Vineyard Automation and Labor Challenges

Vineyard Automation and Labor Challenges

Tim Hammerich
Tim Hammerich
News Reporter
With California Ag Today, I’m Tim Hammerich.

Winegrape producers have been using mechanical harvesters for decades, but in recent years, they’ve also adopted equipment for other vineyard operations like thinning and pruning. UC Cooperative Extension viticulturist Kaan Kurtural says this is helping producers solve for labor costs and labor availability.

Kurtural… “Right now we're running three shifts. In each shift you need two to three people to operate the machines in the vineyard.”

Kurtural says this is a dramatic reduction in employees from when this was all done manually.
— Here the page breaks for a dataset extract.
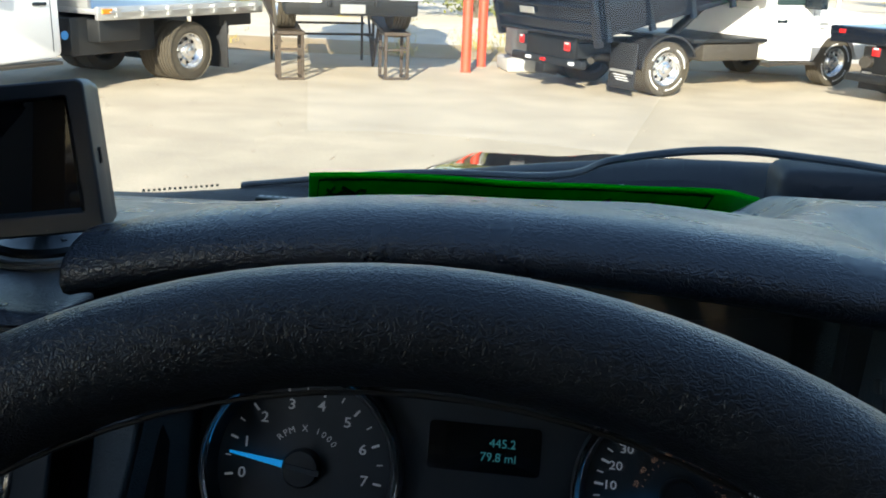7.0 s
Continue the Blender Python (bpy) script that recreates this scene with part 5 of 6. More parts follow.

But it’s also increasing the demand for employees trained in viticulture and related technology.

Kurtural… “To operate per acre, you're down to like three people, as opposed to 32 or 33 in the past. But these folks that they tend to hire now are mostly college educated people. Viticulturists or assistant manager types that can take information, interpret it, and then apply it very rapidly to changing conditions in the vineyard. So we need a little bit better trained staff to operate these machines, but it has been a kind of disruptive technology to, the way we operate in California as far as grapes go.”

Kurtural and colleagues published a best management practices review in the journal Catalyst.